I have always thought that was very pivotal for me. It is on the highway in cafés where you can find the best cross section of good people, a thin slice of them.
Those words, his words, have always stuck with me. I drive or fly around the world and I paint big faces. Sometimes those big faces are war heroes or bankers or founders. It is the written or the economic history, but the lines between all of that is in the cafés and truck stops and pubs; the places you eat at when you are a traveling artist, that is where you truly learn about the people.
He shared his story about being a Vietnam war vet and how life had been really hard for him.
When I went down a second time and to paint a huge mural of the Gold Star Boys, who were war heroes, he remembered me. He was exactly where I left him, in the Route 66 Café, earnings on but not the pink ones, and he welcomed me back.
The mural that really happens is the people that you meet.
There was this Chinese man who came by the wall everyday. He claimed in a thick accent that “He no speak English.” He visited everyday to watch us work and sometimes bring me tea. It wasn’t until many such visits that he opened up. Turns out he was a doctor and spoke perfect English!
I asked him, “Why, now, can you suddenly speak English?”
He responded, “It is easier if people think I don’t understand and speak pidgin.”
I was appalled by this and how this man felt.
It is also when you are sitting on the wall painting that you learn everything about people painting with you. Shelly and I spent a lot of time together. She shared all sorts of stories including her grad story, which was one of my favourite examples of the differences in our communities.
“At my grad we were in a truck… and people starting shooting at us.”
“What are you talking about shooting at you?” I said “People can’t just start shooting at you.”
“Honey you don’t know nothing about Missouri.”

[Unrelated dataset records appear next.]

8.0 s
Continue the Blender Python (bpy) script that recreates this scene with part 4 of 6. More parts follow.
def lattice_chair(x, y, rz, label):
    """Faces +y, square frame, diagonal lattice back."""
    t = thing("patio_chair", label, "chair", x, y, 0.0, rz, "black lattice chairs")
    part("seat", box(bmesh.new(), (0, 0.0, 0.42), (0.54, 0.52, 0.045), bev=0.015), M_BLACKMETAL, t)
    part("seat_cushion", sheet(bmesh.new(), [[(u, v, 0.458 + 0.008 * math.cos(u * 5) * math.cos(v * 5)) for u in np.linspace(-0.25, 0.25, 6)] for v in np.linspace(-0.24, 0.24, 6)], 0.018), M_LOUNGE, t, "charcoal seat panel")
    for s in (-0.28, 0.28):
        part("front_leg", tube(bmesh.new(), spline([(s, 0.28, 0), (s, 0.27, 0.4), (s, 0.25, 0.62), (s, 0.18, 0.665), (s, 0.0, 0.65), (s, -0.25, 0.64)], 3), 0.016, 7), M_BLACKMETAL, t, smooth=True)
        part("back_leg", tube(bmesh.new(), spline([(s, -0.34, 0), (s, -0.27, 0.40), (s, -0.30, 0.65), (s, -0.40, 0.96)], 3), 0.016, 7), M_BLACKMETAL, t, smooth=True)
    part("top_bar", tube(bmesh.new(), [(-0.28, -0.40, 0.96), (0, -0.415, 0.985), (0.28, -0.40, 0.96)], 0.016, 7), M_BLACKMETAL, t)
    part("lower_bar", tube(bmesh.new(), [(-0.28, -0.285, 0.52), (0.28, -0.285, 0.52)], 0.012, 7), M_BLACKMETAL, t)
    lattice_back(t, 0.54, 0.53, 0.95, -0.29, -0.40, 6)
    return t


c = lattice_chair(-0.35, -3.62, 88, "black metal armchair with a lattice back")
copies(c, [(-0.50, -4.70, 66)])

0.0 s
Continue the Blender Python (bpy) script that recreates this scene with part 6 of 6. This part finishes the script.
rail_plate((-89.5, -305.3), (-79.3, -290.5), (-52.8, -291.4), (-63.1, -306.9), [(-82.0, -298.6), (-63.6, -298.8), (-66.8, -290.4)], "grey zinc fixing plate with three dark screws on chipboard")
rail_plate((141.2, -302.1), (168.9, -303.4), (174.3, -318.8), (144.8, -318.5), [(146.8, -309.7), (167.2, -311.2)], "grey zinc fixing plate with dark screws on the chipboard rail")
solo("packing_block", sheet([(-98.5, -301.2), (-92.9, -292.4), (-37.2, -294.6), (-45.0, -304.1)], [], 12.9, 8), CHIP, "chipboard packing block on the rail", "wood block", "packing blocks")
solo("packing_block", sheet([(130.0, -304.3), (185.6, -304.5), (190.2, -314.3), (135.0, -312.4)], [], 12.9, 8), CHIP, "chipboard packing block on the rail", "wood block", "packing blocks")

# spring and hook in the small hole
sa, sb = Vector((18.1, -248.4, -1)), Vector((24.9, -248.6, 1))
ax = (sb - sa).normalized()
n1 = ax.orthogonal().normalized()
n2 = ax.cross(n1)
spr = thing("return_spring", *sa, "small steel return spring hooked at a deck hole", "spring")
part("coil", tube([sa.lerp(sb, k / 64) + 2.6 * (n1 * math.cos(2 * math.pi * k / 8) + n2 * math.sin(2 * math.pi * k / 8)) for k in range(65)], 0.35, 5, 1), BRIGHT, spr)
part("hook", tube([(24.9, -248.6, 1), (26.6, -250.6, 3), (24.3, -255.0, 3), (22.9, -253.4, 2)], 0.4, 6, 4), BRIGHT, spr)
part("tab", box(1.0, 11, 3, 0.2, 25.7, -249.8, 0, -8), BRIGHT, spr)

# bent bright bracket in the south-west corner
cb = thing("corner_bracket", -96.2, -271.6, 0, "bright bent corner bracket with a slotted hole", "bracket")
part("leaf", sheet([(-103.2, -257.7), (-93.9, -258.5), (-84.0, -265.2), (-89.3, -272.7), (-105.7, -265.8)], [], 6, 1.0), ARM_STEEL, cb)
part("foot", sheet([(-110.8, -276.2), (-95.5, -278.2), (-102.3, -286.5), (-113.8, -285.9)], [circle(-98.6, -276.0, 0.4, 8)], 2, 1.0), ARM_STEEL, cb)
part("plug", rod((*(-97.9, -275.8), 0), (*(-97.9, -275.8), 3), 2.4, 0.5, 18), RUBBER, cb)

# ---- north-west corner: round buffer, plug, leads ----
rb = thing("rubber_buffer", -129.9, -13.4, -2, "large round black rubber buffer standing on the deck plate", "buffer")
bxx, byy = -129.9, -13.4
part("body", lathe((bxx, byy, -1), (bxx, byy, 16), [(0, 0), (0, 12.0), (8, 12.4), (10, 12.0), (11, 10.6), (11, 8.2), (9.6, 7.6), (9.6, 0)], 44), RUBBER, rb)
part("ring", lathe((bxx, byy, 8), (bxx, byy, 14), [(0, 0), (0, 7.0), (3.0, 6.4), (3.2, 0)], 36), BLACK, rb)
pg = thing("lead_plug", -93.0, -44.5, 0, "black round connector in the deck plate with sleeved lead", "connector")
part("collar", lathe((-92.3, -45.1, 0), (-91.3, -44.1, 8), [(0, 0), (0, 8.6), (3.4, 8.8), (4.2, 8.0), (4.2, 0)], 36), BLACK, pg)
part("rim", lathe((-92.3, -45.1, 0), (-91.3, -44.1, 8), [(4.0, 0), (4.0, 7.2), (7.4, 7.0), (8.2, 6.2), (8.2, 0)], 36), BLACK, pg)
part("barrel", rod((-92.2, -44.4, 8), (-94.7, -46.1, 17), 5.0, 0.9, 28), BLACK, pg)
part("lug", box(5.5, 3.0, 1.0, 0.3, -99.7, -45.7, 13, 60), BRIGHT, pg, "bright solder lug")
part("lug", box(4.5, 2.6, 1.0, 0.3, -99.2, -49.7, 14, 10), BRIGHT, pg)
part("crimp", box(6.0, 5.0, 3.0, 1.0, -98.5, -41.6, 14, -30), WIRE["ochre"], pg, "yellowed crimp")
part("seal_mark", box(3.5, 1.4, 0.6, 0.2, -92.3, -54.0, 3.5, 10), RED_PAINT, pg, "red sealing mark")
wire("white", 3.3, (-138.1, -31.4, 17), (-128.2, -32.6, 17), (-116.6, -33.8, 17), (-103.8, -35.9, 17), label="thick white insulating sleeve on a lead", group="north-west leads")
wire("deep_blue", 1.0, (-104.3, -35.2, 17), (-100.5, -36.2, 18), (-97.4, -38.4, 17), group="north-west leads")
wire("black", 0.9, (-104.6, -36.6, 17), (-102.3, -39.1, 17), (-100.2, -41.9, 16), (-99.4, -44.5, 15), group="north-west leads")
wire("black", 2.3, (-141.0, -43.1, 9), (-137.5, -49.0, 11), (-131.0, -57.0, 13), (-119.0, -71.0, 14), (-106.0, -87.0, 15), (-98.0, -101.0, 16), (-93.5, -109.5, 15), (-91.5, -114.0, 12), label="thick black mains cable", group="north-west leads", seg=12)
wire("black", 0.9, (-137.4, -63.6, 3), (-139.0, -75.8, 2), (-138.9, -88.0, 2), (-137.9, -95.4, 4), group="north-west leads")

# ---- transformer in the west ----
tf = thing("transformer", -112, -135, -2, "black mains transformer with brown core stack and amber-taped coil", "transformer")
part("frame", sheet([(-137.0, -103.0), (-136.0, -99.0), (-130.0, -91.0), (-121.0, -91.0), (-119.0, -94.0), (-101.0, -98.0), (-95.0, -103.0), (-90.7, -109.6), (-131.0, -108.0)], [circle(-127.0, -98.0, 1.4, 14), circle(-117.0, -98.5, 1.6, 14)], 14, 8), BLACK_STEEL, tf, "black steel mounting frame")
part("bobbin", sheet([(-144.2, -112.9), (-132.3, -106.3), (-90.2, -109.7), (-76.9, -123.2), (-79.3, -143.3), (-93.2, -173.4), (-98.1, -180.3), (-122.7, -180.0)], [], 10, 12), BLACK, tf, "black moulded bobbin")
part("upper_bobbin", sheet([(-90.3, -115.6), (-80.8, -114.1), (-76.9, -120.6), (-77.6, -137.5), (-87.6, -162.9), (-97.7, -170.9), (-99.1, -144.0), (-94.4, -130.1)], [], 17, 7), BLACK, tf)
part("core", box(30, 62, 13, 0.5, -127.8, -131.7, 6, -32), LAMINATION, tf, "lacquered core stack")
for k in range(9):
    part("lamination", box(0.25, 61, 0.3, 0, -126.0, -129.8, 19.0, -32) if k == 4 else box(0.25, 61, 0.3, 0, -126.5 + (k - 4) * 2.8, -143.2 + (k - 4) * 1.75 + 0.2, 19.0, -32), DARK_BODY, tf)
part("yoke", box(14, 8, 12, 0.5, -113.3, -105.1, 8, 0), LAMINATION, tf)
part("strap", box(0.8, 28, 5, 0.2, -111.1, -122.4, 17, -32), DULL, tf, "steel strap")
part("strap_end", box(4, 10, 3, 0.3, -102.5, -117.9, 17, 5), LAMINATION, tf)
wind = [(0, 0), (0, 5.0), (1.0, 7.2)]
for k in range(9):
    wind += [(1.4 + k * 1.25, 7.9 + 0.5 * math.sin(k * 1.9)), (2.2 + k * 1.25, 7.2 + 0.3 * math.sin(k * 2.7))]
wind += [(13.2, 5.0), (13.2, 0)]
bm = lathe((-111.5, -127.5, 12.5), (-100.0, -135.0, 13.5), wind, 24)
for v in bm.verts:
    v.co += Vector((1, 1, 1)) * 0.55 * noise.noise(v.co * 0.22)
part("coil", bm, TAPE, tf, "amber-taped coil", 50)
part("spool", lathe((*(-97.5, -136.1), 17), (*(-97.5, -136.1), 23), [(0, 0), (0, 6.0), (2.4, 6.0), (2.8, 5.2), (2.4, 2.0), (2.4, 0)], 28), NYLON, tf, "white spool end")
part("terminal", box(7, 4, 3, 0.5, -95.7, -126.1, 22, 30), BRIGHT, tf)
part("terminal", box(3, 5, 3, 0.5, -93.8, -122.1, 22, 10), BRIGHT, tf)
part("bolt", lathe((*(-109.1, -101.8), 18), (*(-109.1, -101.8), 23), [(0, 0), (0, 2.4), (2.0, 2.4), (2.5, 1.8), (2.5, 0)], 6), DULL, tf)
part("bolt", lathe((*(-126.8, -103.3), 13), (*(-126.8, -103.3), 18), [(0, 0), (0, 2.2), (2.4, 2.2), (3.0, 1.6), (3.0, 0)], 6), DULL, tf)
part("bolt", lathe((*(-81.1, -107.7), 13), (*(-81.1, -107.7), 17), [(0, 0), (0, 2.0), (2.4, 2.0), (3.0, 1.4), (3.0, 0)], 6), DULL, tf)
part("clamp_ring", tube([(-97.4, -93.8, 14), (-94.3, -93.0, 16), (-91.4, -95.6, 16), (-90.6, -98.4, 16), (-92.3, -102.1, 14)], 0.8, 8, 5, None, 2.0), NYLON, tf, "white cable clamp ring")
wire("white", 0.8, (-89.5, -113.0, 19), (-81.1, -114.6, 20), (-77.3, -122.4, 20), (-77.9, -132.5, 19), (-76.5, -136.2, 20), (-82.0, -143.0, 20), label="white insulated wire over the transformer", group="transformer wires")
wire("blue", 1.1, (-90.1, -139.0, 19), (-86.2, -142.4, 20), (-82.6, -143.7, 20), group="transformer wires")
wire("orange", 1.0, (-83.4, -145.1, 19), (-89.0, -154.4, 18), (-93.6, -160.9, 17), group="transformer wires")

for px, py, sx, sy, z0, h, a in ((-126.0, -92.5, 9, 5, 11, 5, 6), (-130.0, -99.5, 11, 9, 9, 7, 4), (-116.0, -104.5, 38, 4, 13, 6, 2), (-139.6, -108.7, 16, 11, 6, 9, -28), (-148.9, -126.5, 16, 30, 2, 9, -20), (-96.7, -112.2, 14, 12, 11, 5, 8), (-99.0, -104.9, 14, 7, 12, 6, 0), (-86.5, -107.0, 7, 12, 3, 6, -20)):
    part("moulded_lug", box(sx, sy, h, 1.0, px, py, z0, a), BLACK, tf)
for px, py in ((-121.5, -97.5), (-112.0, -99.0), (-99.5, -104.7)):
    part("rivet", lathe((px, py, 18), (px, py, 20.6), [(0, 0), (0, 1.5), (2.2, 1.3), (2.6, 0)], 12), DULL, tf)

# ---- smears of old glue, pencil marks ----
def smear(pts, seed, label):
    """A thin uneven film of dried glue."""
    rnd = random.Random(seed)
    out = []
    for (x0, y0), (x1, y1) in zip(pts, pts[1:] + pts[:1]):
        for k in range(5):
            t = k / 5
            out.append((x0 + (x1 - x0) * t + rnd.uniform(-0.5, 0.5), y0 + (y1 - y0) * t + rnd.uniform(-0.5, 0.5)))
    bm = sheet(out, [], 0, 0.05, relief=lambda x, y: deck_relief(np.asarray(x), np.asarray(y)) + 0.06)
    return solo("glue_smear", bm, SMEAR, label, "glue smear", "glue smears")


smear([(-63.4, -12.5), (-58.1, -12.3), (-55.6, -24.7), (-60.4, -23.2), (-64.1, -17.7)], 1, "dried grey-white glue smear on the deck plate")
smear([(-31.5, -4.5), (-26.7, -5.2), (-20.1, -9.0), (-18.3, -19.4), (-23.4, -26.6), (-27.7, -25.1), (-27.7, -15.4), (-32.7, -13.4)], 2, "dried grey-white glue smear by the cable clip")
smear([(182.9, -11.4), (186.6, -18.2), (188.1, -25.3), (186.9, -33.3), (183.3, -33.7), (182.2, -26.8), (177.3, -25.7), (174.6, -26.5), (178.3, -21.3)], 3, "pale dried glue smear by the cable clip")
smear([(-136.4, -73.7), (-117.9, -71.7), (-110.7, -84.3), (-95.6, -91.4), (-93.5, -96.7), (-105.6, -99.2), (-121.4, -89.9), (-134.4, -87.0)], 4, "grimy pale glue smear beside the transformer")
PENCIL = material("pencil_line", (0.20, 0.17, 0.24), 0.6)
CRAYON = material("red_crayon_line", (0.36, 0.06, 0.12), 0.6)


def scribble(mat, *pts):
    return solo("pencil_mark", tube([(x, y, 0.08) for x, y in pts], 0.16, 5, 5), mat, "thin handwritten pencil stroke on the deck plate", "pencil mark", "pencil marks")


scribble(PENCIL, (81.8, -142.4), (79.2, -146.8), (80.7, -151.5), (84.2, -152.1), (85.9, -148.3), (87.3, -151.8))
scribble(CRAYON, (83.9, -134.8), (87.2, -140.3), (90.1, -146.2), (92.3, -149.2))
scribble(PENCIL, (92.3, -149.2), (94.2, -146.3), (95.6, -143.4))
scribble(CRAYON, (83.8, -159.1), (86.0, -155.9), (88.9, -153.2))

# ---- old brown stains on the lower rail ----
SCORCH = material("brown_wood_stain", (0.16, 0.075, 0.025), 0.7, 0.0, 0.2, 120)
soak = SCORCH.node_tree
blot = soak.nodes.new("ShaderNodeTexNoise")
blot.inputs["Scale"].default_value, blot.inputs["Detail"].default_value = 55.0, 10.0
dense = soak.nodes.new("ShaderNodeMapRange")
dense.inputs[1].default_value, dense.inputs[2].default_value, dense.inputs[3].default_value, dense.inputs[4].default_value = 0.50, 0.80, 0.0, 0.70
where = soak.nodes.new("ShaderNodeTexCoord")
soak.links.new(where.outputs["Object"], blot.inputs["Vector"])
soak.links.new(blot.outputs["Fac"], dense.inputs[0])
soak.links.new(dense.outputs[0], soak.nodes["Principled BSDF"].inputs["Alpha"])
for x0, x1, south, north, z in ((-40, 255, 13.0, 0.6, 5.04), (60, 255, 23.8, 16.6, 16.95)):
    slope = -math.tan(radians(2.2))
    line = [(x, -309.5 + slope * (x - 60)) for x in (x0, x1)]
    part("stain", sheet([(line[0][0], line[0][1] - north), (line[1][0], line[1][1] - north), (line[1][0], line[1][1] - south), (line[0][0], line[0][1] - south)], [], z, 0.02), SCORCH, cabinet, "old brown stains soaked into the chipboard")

It was true. People did shoot at her and I didn’t know anything about Missouri, but I learned…
One day we were painting and I was teaching her when the Sheriff showed up.
“Mam! You need to change your clothes.” He said.
“Why? I’m fine.”
“Mam, we don’t allow no tank tops here.”
“We don’t want to see no tities.”
I thought he was kidding. Shelly told me he wasn’t, that I had to go put a muscle shirt on, anything but a tank top but in Canada we kind of laugh such things off so I chose to ignore him.
He put his hand on his derringer.
Shelly said, “Go change your tank top.”